France pays tribute to victims of Hyper Cacher attack on one-year anniversary

On January 9, 2015 a French Islamic gunman, Amedy Coulibaly, took several people hostage in the grocery store after shooting a police officer in the Parisian suburb of Montrouge.

French PM commemorates victims of Paris kosher supermaket siege
French Prime Minister Manuel Valls remembered on Saturday the victims of the Paris kosher supermarket siege, where four people died after being taken hostage by a gunman a year ago.
"How could France leave its Jewish compatriots to live in fear, let them doubt for even just an instant that here is their home; Watch more and more of them leave their country because they don't feel safe anymore but also because they feel misunderstood; because they don't feel they belong? This should be, for all of us, for the French people, an unbearable thought," he said while addressing an audience at the commemoration service.
On January 9, 2015 a French Islamic gunman, Amedy Coulibaly, took several people hostage in the grocery store after shooting a police officer in the Parisian suburb of Montrouge. Coulibaly was shot dead during a police operation to free the hostages. Philippe Braham, Yohan Cohen, Yoav Hattab and François-Michel Saada were killed in the attack.
Two days earlier Islamist militants opened fire during an editorial meeting at the satirical weekly, known for lampooning Islam with drawings of the Prophet Mohammad, which had been under police protection for years.
Twelve people including many of the magazine's top staff, editor-in-chief Stephane Charbonnier, known to readers of the magazine as Charb, other contributors, and police officers were killed in the attack, which set off several days of violence that led to 17 deaths.

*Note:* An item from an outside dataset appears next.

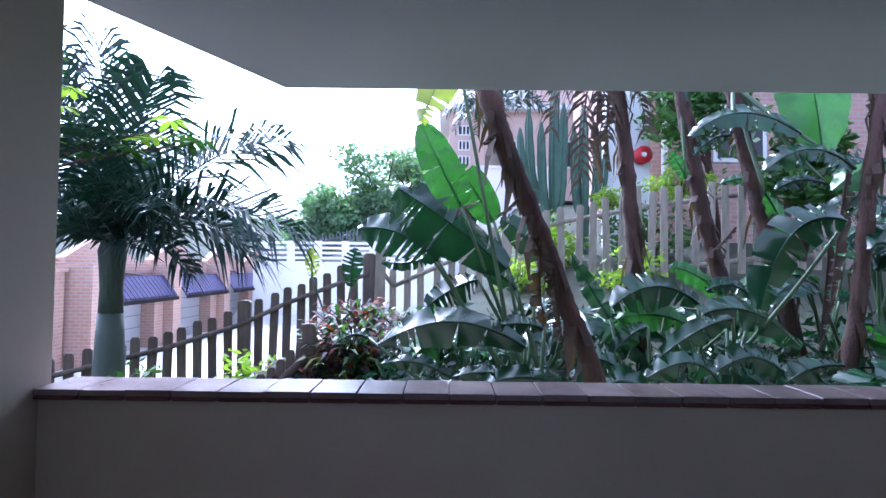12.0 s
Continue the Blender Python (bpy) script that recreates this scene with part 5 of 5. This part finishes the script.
def bush(name, foot, radii, n, size, seed, material, label, category="shrub", lift=0.6):
    s = thing(name, Matrix.Translation(foot), label, category)
    part("crown", leaf_cloud((0, 0, radii[2] * lift), radii, n, size, seed), material, s)
    bm = bmesh.new()
    r = random.Random(seed)
    for k in range(5):
        tube([(0, 0, -0.1), (r.uniform(-0.3, 0.3) * radii[0], r.uniform(-0.3, 0.3) * radii[1], radii[2] * 0.5), (r.uniform(-0.7, 0.7) * radii[0], r.uniform(-0.7, 0.7) * radii[1], radii[2] * 1.1)], [0.02 * radii[2] + 0.006, 0.012, 0.004], 5, bm)
    tagged(part("branches", bm, M_BARK, s), kind="stuff")
    return s


# red-leaved croton beside the screen
def croton(foot, hgt, seed):
    s = thing("croton", Matrix.Translation(foot), "red, yellow and green strap-leaved croton shrub", "shrub")
    r = random.Random(seed)
    for nm, m_, cnt in (("red_leaves", M_RED, 110), ("green_leaves", M_LEAF, 380), ("yellow_leaves", M_YELLOWING, 70), ("dark_leaves", M_DARKLEAF, 420)):
        bm = bmesh.new()
        for k in range(cnt):
            a, t = r.uniform(0, 6.28), r.random()
            hh = hgt * (0.25 + 0.7 * t) if nm != "red_leaves" else hgt * (0.6 + 0.4 * t)
            rr = r.uniform(0.05, 0.5) * hgt * 0.9
            o = Vector((rr * math.cos(a), rr * math.sin(a), hh * (1 - 0.25 * rr)))
            d = Vector((math.cos(a + r.uniform(-0.8, 0.8)), math.sin(a + r.uniform(-0.8, 0.8)), r.uniform(-0.1, 0.9))).normalized()
            ln, w = r.uniform(0.16, 0.3), 0.024
            sd_ = d.cross(Vector((0, 0, 1))).normalized() * w
            p1 = o + d * ln * 0.6
            p2 = o + d * ln - Vector((0, 0, ln * r.uniform(0.1, 0.5)))
            q = [bm.verts.new(v) for v in (o - sd_ * 0.4, o + sd_ * 0.4, p1 - sd_, p1 + sd_, p2)]
            bm.faces.new((q[0], q[1], q[3], q[2])), bm.faces.new((q[2], q[3], q[4]))
        tagged(part(nm, bm, m_, s), kind="stuff")
    bm = bmesh.new()
    for k in range(7):
        a = k * 0.9
        tube([(0, 0, 0), (0.15 * math.cos(a), 0.15 * math.sin(a), hgt * 0.4), (0.35 * math.cos(a), 0.35 * math.sin(a), hgt * 0.8)], [0.02, 0.014, 0.006], 5, bm)
    tagged(part("branches", bm, M_BARK, s), kind="stuff")


croton((10.75, 2.75, ground_z(10.75, 2.75) - 0.1), 1.3, 5)
croton((10.2, 2.75, ground_z(10.2, 2.75) - 0.1), 0.95, 6)
croton((10.3, 3.2, ground_z(10.3, 3.2) - 0.1), 0.95, 7)
bush("shrub", (10.6, 3.9, -0.55), (0.4, 0.45, 0.75), 700, 0.06, 31, M_LEAF_Y, "bright green shrub by the lower fence")
bush("shrub", (10.3, 4.95, -0.6), (0.3, 0.35, 0.65), 600, 0.05, 32, M_LEAF, "green shrub at the foot of the palm")
bush("shrub", (9.9, 4.1, -0.55), (0.35, 0.4, 0.5), 520, 0.055, 43, M_LEAF, "light green undergrowth before the slatted screen")
bush("shrub", (13.2, 0.3, 1.4), (0.45, 0.9, 0.55), 900, 0.06, 33, M_LEAF_Y, "lime green shrub behind the upper fence")
bush("shrub", (13.1, -1.3, 1.55), (0.45, 1.0, 0.6), 900, 0.06, 34, M_LEAF, "green shrub behind the upper fence")
bush("shrub", (11.9, 0.75, 0.9), (0.35, 0.6, 0.45), 600, 0.05, 36, M_LEAF_Y, "ferny green shrub before the fence")
bush("shrub", (11.6, 1.9, 0.2), (0.4, 0.7, 0.5), 600, 0.05, 37, M_LEAF, "ferny green shrub before the fence")
bush("shrub", (11.8, -0.6, 1.0), (0.35, 0.6, 0.5), 600, 0.05, 42, M_LEAF_Y, "ferny green shrub before the fence")
bush("hedge", (13.1, -1.85, 2.5), (0.3, 0.75, 0.3), 1500, 0.04, 38, M_LEAF_Y, "clipped yellow-green hedge above the fence", "hedge")
bush("hedge", (13.1, -0.7, 2.27), (0.3, 0.32, 0.28), 700, 0.04, 39, M_LEAF_Y, "clipped yellow-green hedge above the fence", "hedge")
bush("shrub", (12.0, -3.0, 1.6), (0.5, 0.9, 1.3), 2200, 0.08, 41, M_LEAF, "tall leafy shrub against the brick house", lift=0.95)
# small tree before the brick house
tr_ = thing("tree", Matrix.Translation((13.4, -2.6, 1.6)), "young tree with light green leaves by the brick house", "tree")
part("trunk", tube([(0, 0, 0), (0.05, 0.1, 1.2), (0, 0.3, 2.2)], [0.06, 0.05, 0.03], 8), M_BARK, tr_)
for k in range(5):
    part("limb", tube([(0.03, 0.15, 1.2 + 0.2 * k), (0.3 * math.cos(k * 1.4), 0.2 + 0.5 * math.sin(k * 1.4), 2.0 + 0.2 * k)], [0.03, 0.01], 6), M_BARK, tr_)
part("crown", leaf_cloud((0, 0.35, 2.4), (0.8, 1.1, 1.3), 2600, 0.075, 44, gap=0.02), M_LEAF, tr_)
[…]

Crowds of people, including members of the French Jewish community, gathered outside the supermarket where the siege took place before officials arrived to the lead the ceremony.
During the service Valls praised the work of the France's soldiers and police officers who were deployed to guard synagogues and Jewish schools following the attacks.
"Honor to the soldiers who shield us every day, protect our synagogues, the Jewish community's schools and buildings. The flag our policemen, our 'gendarmes', our soldiers bear on their uniform show that France will never surrender, it will always rise against those who want to target French Jews, and hence, all the French," he said, before officials and the crowd sang the 'Marseillaise' national anthem.
Malian grocery worker Lassana Bathily, who was hailed as a hero for saving hostages' lives and was later made a French citizen, lit a candle on stage as the service was underway.
The attacks opened what proved to be a bloody year in France, with a wave of suicide bombings and shootings on November 13 claiming another 130 lives.